I'm afraid the second link, and perhaps the first one, too, is inappropriate in that it assumes the reader is a creationist.

Not that I'm one, but because I prefer to use information not flawed by an argumentation based on a false dilemma, first of all, and last but not least because I discard people who teach me how to think unless I'm stupid in their [superior] opinion.

I prefer pure scientific information, based on a categorical imperative and not on hypothetical ones as Kant would put it. Not information constructed so as to conform religious, evolutionist, creationist or whatever tenets outside their areas. Every jack to his trade.

The second question confronts the empirical existence of life, however simple or complex it may be, with the second law of thermodynamics. I wouldn't think that if Darwin was alive he would be the best authority to answer it.
Title: Re: If the Universe is tending towards disorder, how was it ordered to start with?
Post by: saspinski on 29/06/2016 01:03:38

If you consider the universe to be an inert gas, as it expanded, it should cool down.
The temperature of the whole universe should now be about 2.7K.

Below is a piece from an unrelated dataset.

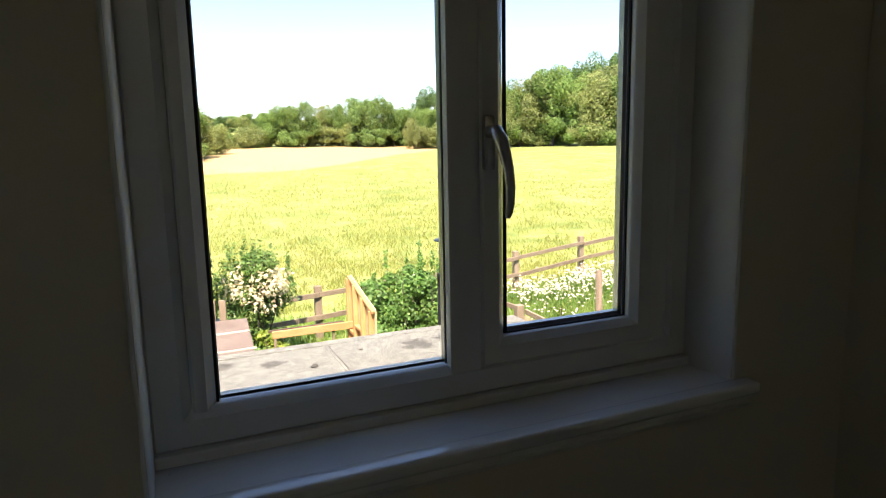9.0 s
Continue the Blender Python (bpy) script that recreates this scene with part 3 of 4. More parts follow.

The birth of a star can then be described as an exothermical process. Potential gravitational and strong nuclear energy transform in heat, that flows (radiates) to the surroundings.
It really follows the second law the same way that forest fires in the dry season.

Some real gases will cool down when expanding. Loss of molecular kinetic energy (temperature) and increase of potential energy (binding forces are smaller when the average space increases).
It can be a methaphor for the cooling down effect of an expansion universe, but I think there is no relation.